AzureCosmosDB/data-migration-desktop-tool

Throttling issue on Cosmos DB sink

codingbandit opened this issue · 2 comments

Ingesting JSON data quickly (Azure VM to Cosmos DB) is causing throughput issues even with the retry policy. There are silent failures as not all data is being ingested. Unable to reproduce locally using the debugger due to the added latency.

Bumping to 2000 RU solved the issue (Default 1000) of the missing data.

JSON Source: https://cosmosdbcosmicworks.blob.core.windows.net/cosmic-works-small/customer.json

Configuration:

{
  "Source": "JSON",
  "Sink": "Cosmos-nosql",
  "Operations": [
    {
      "SourceSettings": {
        "FilePath": "https://cosmosdbcosmicworks.blob.core.windows.net/cosmic-works-small/product.json"
      },
      "SinkSettings": {
        "ConnectionString": "{{cosmosConnectionString}}",
        "Database":"database",
        "Container":"product",
        "PartitionKeyPath":"/categoryId",
        "RecreateContainer": false,
        "BatchSize": 100,
        "ConnectionMode": "Gateway",
        "MaxRetryCount": 5,
        "InitialRetryDurationMs": 200,
        "CreatedContainerMaxThroughput": 1000,
        "UseAutoscaleForCreatedContainer": true,
        "WriteMode": "InsertStream",
        "IsServerlessAccount": false
        }
    },
    {
      "SourceSettings": {
        "FilePath": "https://cosmosdbcosmicworks.blob.core.windows.net/cosmic-works-small/customer.json"
      },
      "SinkSettings": {
        "ConnectionString": "{{cosmosConnectionString}}",
        "Database":"database",
        "Container":"customer",
        "PartitionKeyPath":"/customerId",
        "RecreateContainer": false,
        "BatchSize": 100,
        "ConnectionMode": "Gateway",
        "MaxRetryCount": 5,
        "InitialRetryDurationMs": 200,
        "CreatedContainerMaxThroughput": 1000,
        "UseAutoscaleForCreatedContainer": true,
        "WriteMode": "InsertStream",
        "IsServerlessAccount": false
        }
    }
  ]
}

Test to see if all 'customer' type records are ingested.
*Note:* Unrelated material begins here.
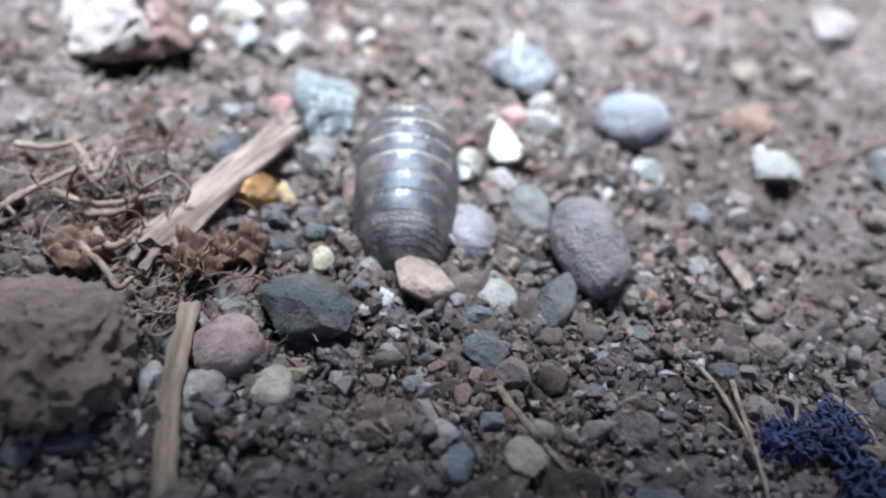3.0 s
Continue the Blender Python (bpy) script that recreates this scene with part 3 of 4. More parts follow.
stone("pebble", "brown crumb lying on bare soil", 0.64, 12.29, (0.16, 0.14, 0.10), -8, (0.2, 0.09, 0.06), cuts=5, seed=146)
stone("pebble", "blue-grey pebble half sunk in soil", -1.07, 11.02, (0.10, 0.12, 0.08), -6, (0.1, 0.12, 0.15), cuts=3, seed=147)
stone("pebble", "grey pebble resting on crumbly soil", -1.40, 14.35, (0.15, 0.28, 0.12), -10, (0.14, 0.14, 0.15), cuts=4, seed=148)
stone("pebble", "brown flat crumb half sunk in soil", -0.52, 14.11, (0.34, 0.29, 0.17), 4, (0.27, 0.18, 0.12), cuts=4, seed=149)
stone("pebble", "pale chip lying on bare soil", 0.86, 12.95, (0.09, 0.12, 0.07), 0, (0.41, 0.394, 0.369), cuts=4, seed=150)
stone("soil_lump", "dark lump of soil", -0.58, 10.38, (0.22, 0.21, 0.16), 1, (0.045, 0.042, 0.043), DAMP_SHADED, cuts=3, wear=0.12, seed=151, category="soil")
# These six lumps hold the shade under the lint in their near-black colour.
stone("soil_lump", "dark brown soil lump standing in for shade", 0.56, 10.57, (0.43, 0.35, 0.27), -1, (0.038, 0.03, 0.027), DAMP_SHADED, cuts=3, wear=0.13, seed=152, category="soil")
stone("soil_lump", "dark brown soil lump standing in for shade", 0.35, 10.42, (0.41, 0.34, 0.26), -5, (0.036, 0.028, 0.026), DAMP_SHADED, cuts=3, wear=0.13, seed=153, category="soil")
stone("soil_lump", "dark grey soil lump standing in for a shaded hollow", -0.04, 10.66, (0.29, 0.28, 0.21), -0, (0.05, 0.048, 0.05), DAMP_SHADED, cuts=3, wear=0.13, seed=154, category="soil")
stone("soil_lump", "dark lump of soil", 0.02, 9.96, (0.35, 0.26, 0.21), 10, (0.04, 0.034, 0.031), DAMP_SHADED, cuts=3, wear=0.13, seed=155, category="soil")
stone("soil_lump", "dark lump of soil", 0.46, 10.09, (0.21, 0.16, 0.13), -7, (0.055, 0.045, 0.04), DAMP_SHADED, cuts=3, wear=0.13, seed=156, category="soil")
stone("soil_lump", "dark lump of soil", 0.18, 10.31, (0.35, 0.29, 0.22), 6, (0.045, 0.037, 0.034), DAMP_SHADED, cuts=3, wear=0.13, seed=157, category="soil")
stone("soil_lump", "dark damp lump of brown soil", -1.43, 4.40, (0.41, 0.35, 0.27), -6, (0.06, 0.045, 0.037), DAMP_SHADED, cuts=1, wear=0.2, seed=158, category="soil")
stone("soil_lump", "dark damp lump of brown soil", -1.15, 4.56, (0.29, 0.28, 0.21), -7, (0.06, 0.046, 0.04), DAMP_SHADED, cuts=1, wear=0.2, seed=159, category="soil")
stone("soil_lump", "dark damp lump of brown soil", -1.25, 4.01, (0.42, 0.31, 0.24), -4, (0.055, 0.041, 0.034), DAMP_SHADED, cuts=1, wear=0.2, seed=160, category="soil")
stone("soil_lump", "dark damp lump of brown soil", -0.88, 4.12, (0.34, 0.28, 0.22), -10, (0.055, 0.043, 0.038), DAMP_SHADED, cuts=1, wear=0.2, seed=161, category="soil")
stone("soil_lump", "dark damp lump of brown soil", -0.50, 3.96, (0.29, 0.22, 0.18), 10, (0.06, 0.047, 0.041), DAMP_SHADED, cuts=1, wear=0.2, seed=162, category="soil")
stone("soil_lump", "dark damp lump of brown soil", -1.58, 4.82, (0.33, 0.28, 0.21), -3, (0.06, 0.045, 0.04), DAMP_SHADED, cuts=1, wear=0.2, seed=163, category="soil")
stone("soil_lump", "dark damp lump of brown soil", -0.06, 4.08, (0.25, 0.20, 0.16), -8, (0.075, 0.06, 0.052), DAMP_SHADED, cuts=1, wear=0.2, seed=164, category="soil")
stone("stone", "small blue-grey stone on bare soil", 0.13, 12.79, (0.16, 0.29, 0.10), -12, (0.13, 0.155, 0.175), cuts=4, seed=165)


def flake(name, label, x, y, corners, size, thick, turn, colour, mat, jag=0.05, tip=0, up=0.02, seed=1, category="stone"):
    """A flat chip of stone with a broken outline; corners are shares of its half width and half depth."""
    pts = [Vector((u, v)) for u, v in corners]
    for share in (0.07, 0.2):
        pts = [p for a, b in zip(pts, pts[1:] + pts[:1]) for p in (a.lerp(b, share), a.lerp(b, 1 - share))]
    ring = []
    for a, b in zip(pts, pts[1:] + pts[:1]):
        ring += [a.lerp(b, k / 3) for k in range(3)]
    shift = Vector((seed * 3.1, seed * 7.7, 0))
    ring = [p * (1 + jag * (noise.noise(p.to_3d() * 4 + shift) + 0.8 * noise.noise(p.to_3d() * 11 + shift))) for p in ring]
    verts, faces, n = [], [], len(ring)
    for inset, level in ((0.0, 1.0), (0.3, 1.0), (0.6, 1.0), (0.85, 0.98), (0.95, 0.85), (1.0, 0.35), (0.99, -0.5), (0.9, -1.0), (0.0, -1.0)):
        for p in ring:
            q = p * inset
            h = level + (0.3 * noise.noise(q.to_3d() * 2.2 + shift) + 0.14 * noise.noise(q.to_3d() * 8 + shift)) * (level > 0.5)
            verts.append((q.x * size[0] / 2 * CM, q.y * size[1] / 2 * CM, h * thick / 2 * CM))
    for k in range(8):
        for i in range(n):
            j = (i + 1) % n
            faces.append((k * n + i, k * n + j, (k + 1) * n + j, (k + 1) * n + i)[::-1])
    ob = mesh_object(name, verts, faces, mat)
    ob.data.set_sharp_from_angle(angle=radians(40))
    ob.color = (*colour, 1)
    ob.matrix_basis = pose(x * CM, y * CM, (lie(x, y) + up + thick / 2) * CM, tip, tip * 0.6, turn)
    PLACED.append((x, y, (size[0] + size[1]) / 4))
    return tagged(ob, label, category, "stones and pebbles on the soil")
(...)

Expecting 100 with this query:
select count(1) FROM c where c.type='customer'

Ran into this exact issue this week. Missed a lot of records when being throttled :(

Luckily re-running the sync (with Insert/InsertStream) and I increased the retry count + wait time we eventually got all records copied over.

@bowencode your PR would be very handy to see how much was missed, but is there any other guidance that could help reduce this problem?
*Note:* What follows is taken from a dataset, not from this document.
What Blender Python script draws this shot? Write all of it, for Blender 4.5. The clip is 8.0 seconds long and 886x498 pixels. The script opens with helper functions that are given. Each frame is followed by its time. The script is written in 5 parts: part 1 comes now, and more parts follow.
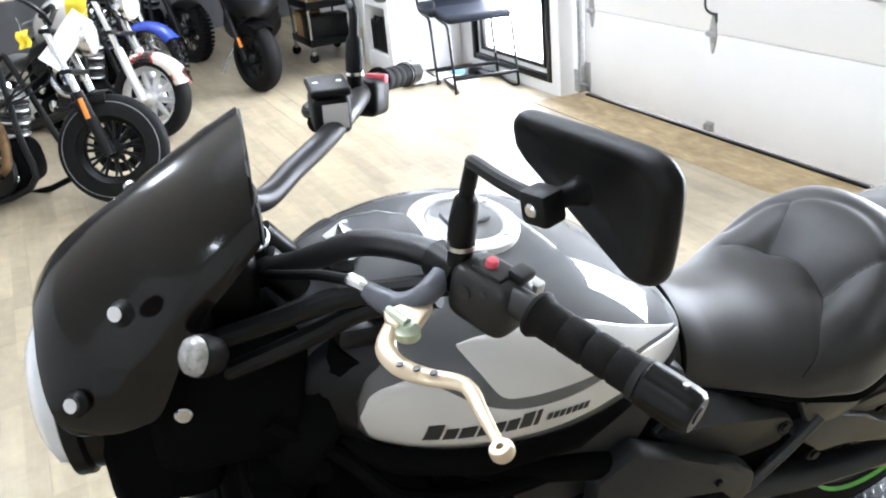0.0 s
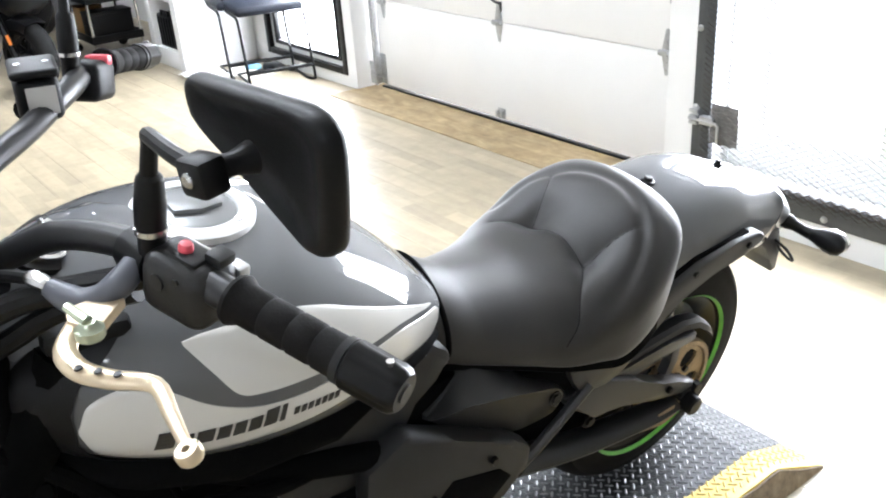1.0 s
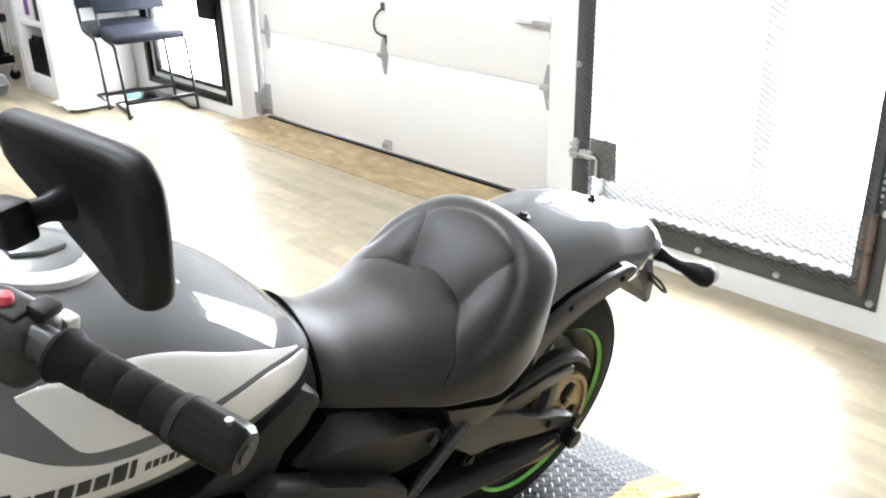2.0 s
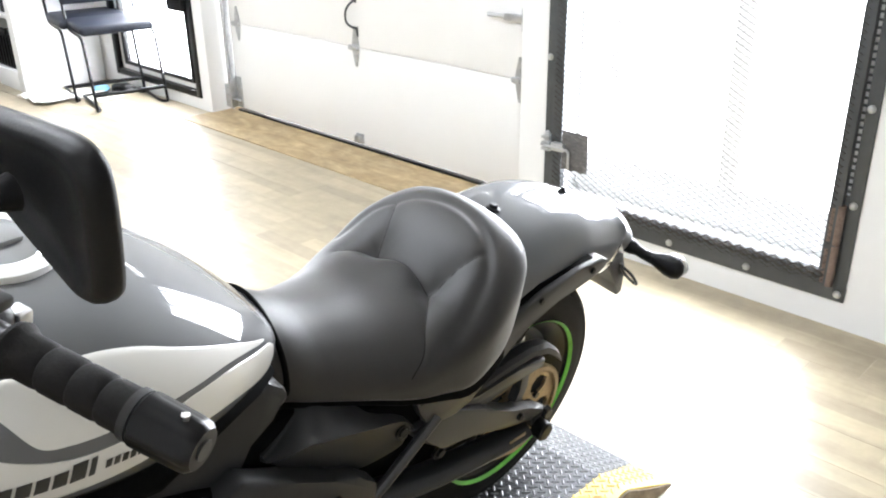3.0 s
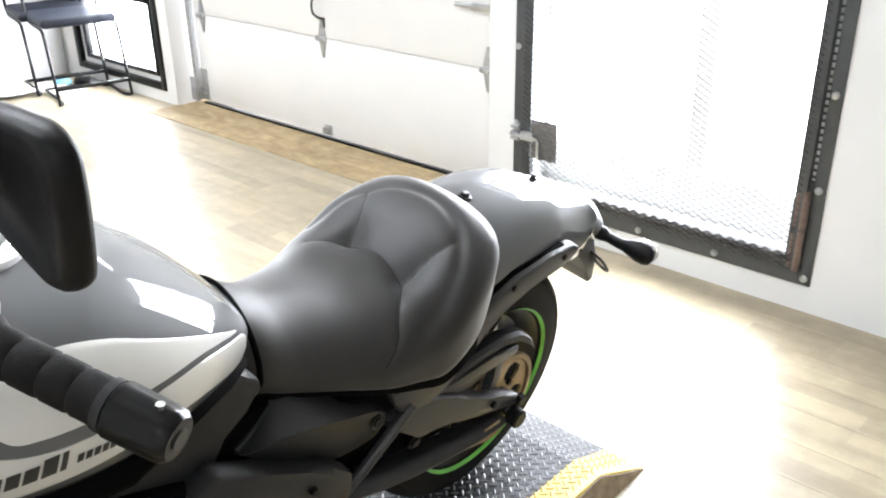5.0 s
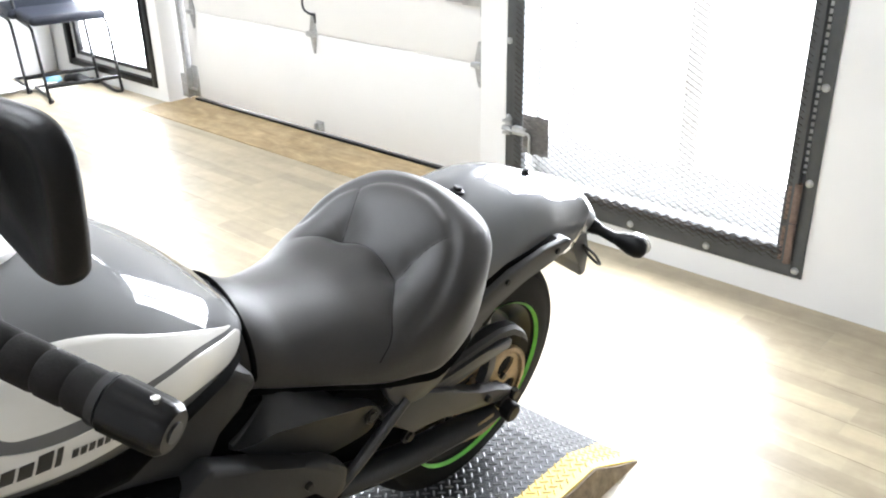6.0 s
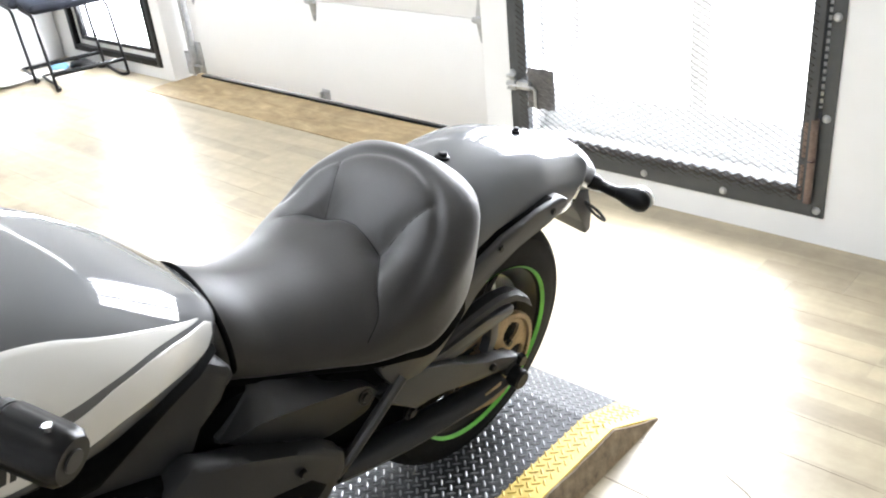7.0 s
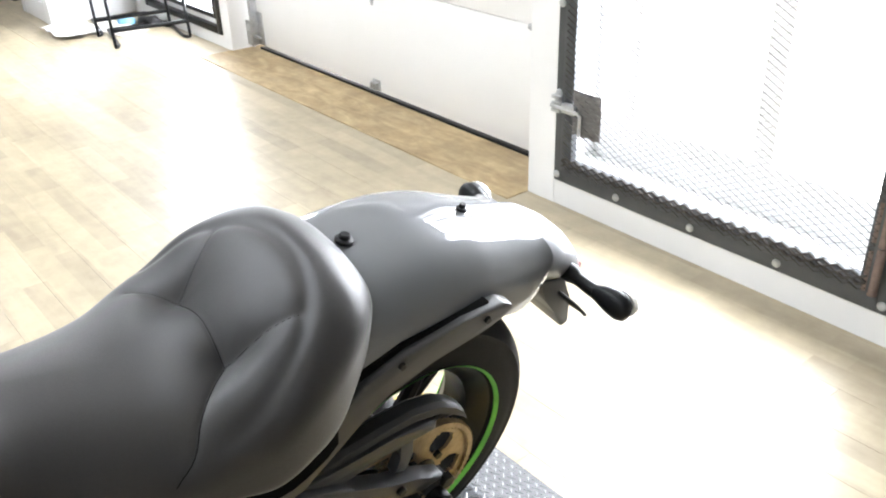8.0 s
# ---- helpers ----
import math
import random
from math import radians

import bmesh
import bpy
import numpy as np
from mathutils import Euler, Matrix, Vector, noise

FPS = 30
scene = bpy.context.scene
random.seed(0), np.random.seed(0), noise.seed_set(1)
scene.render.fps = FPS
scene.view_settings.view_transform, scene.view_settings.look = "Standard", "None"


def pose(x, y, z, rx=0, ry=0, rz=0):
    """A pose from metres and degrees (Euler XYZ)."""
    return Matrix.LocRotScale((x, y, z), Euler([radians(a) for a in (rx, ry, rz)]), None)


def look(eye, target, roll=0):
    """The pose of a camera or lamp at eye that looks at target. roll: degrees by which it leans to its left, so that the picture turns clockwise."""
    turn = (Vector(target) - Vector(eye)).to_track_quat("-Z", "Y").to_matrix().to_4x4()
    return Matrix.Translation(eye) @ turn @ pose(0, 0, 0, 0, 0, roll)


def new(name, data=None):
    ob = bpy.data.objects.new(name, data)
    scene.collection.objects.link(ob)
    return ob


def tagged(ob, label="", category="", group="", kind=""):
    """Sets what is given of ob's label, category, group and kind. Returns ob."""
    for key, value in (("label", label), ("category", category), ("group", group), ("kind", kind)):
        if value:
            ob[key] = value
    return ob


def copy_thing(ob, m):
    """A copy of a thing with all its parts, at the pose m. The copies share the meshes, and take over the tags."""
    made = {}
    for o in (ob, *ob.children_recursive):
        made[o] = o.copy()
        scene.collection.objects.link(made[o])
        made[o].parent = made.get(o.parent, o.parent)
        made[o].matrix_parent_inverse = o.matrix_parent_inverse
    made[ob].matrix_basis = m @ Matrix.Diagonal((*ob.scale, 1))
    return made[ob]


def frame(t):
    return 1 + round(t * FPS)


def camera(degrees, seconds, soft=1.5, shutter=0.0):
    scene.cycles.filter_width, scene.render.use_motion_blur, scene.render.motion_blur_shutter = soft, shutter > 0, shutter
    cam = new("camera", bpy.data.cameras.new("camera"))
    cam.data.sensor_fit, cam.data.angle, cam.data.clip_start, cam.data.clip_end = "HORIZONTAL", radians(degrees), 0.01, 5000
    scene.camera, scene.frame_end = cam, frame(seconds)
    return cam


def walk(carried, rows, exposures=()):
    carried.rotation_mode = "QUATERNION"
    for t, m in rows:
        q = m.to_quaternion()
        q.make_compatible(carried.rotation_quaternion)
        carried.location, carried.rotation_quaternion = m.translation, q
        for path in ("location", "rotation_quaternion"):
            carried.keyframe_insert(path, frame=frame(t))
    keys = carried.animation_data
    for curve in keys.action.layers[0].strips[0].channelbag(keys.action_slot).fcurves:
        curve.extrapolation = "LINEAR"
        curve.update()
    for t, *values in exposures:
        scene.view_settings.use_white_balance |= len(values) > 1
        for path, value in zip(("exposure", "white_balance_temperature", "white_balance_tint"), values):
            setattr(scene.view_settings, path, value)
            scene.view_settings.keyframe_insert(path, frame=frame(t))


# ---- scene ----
cam = camera(53.1, 8.0, 2.0)
PATH = [
    (0, (0.092, -0.001, 1.518), (-1.579, 0.729, 0.697), -5.5),
    (0.2, (0.1, 0.02, 1.513), (-1.536, 0.806, 0.673), -6.1),
    (0.5, (0.102, 0.055, 1.494), (-1.473, 0.952, 0.648), -5.5),
    (0.8, (0.107, 0.086, 1.487), (-1.397, 1.099, 0.644), -4.5),
    (1, (0.103, 0.105, 1.471), (-1.357, 1.17, 0.614), -3.9),
    (1.5, (0.095, 0.136, 1.468), (-1.286, 1.333, 0.655), -2.3),
    (2, (0.099, 0.151, 1.467), (-1.224, 1.417, 0.662), -1.3),
    (3.5, (0.097, 0.164, 1.457), (-1.167, 1.476, 0.633), -0.7),
    (4, (0.095, 0.163, 1.455), (-1.148, 1.491, 0.623), -0.6),
    (4.5, (0.094, 0.162, 1.454), (-1.137, 1.502, 0.623), -0.7),
    (6, (0.096, 0.158, 1.452), (-1.112, 1.51, 0.607), -0.9),
    (6.3, (0.093, 0.154, 1.447), (-1.103, 1.525, 0.616), -2.3),
    (6.5, (0.093, 0.143, 1.449), (-1.076, 1.501, 0.562), -4.6),
    (6.8, (0.1, 0.178, 1.444), (-1.043, 1.511, 0.487), -6.5),
    (7, (0.109, 0.254, 1.438), (-1.128, 1.525, 0.514), -5.9),
    (7.2, (0.119, 0.351, 1.432), (-1.196, 1.563, 0.538), -3.9),
    (7.5, (0.132, 0.477, 1.449), (-1.213, 1.624, 0.513), -4.6),
    (7.8, (0.096, 0.619, 1.44), (-1.262, 1.735, 0.486), -3.9),
    (8, (0.03, 0.733, 1.433), (-1.335, 1.834, 0.472), -1.7),
]
walk(cam, [(t, look(eye, target, roll)) for t, eye, target, roll in PATH], [(0.0, 0.02, 5800, 12), (2.0, 0.10, 6080, 12), (8.0, 0.10, 6080, 12)])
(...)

In general there are a lot of variables so it's hard to specify numbers that will always work. If you assume that the input data can be read infinitely fast then no matter how high the throughput is on the output side there will be failed requests at some point. This is mitigated by the fact that records are written serially and retried before following records are written.

This means that even with very low RU settings, increasing the retry count and duration will eventually allow all records to transfer. The tradeoff is the decrease in performance that may be unacceptable for other scenarios so it's a balance for what defaults values should be. Accurately reporting failures should at least allow jobs without sufficient bandwidth to provide clear notification of the problem.